Do charakterystyki jednostki napędowej pasuje zestrojenie zawieszenia. Polubią je przede wszystkim kierowcy, którym zależy na komfortowym tłumieniu nierówności. Szkoda tylko, że podczas pokonywania dużych wybojów z tylnej osi dobiega hałas.
Mniej zachwyca dynamiczna jazda po krętych odcinkach dróg. Jednak nie z powodu pracy układu jezdnego, lecz kierowniczego. Jego precyzja nie jest do końca zadowalająca, a prowadzący nie otrzymuje pełnej informacji o tym, co dzieje się z kołami pojazdu. Za to na duże brawa zasługują hamulce, które pozwalają zatrzymać samochód już po 33,9 m.
Volvo V60 - w tej klasie nie będzie tanio
Premium jest nie tylko jakość, lecz także cena.
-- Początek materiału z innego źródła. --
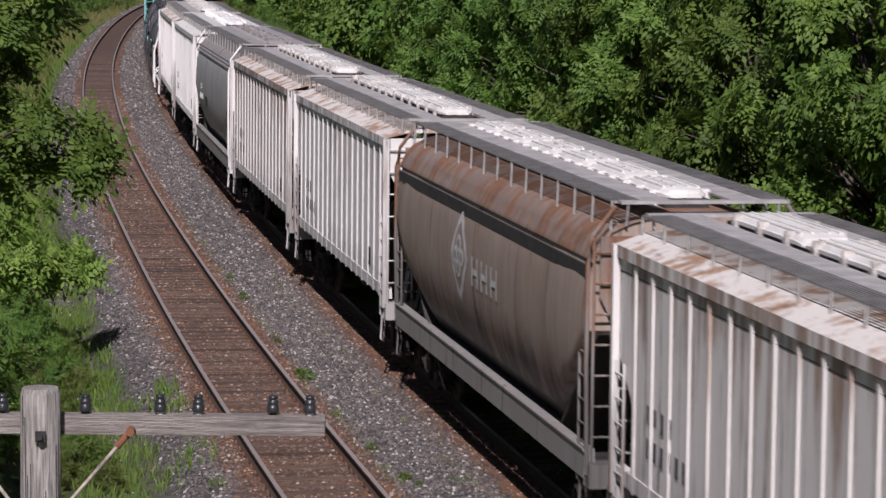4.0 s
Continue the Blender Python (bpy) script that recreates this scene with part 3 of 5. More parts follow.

Wprawdzie za najtańsze V60 zapłacimy 147 000 zł, ale wówczas otrzymamy auto ze 150-konnym benzyniakiem i manualną skrzynią. Na diesla o mocy 190 KM trzeba wydać minimum 158 700 zł. Jednak testowany egzemplarz był jeszcze droższy, gdyż występował w wersji Inscription, kosztującej 190 200 zł. Po doliczeniu opcji wartość pojazdu wzrosła aż do 275 100 zł.
Volvo V60 - to nam się podoba
Przestronne wnętrze, komplet systemów bezpieczeństwa, skuteczne hamulce.
Volvo V60 - to nam się nie podoba
Niezbyt precyzyjny układ kierowniczy, klekoczący diesel, hałasujące zawieszenie, wysoka cena zakupu.
Volvo V60 - nasza opinia
Uroda to nie wszystko i Volvo bardzo dobrze to wie. Nowe V60 ma cechy, dzięki którym docenia się radość z jazdy eleganckim, a do tego praktycznym autem. To prawda, że w testowanej wersji V60 ma wysoką cenę, ale takie są koszty podróżowania modelem klasy premium.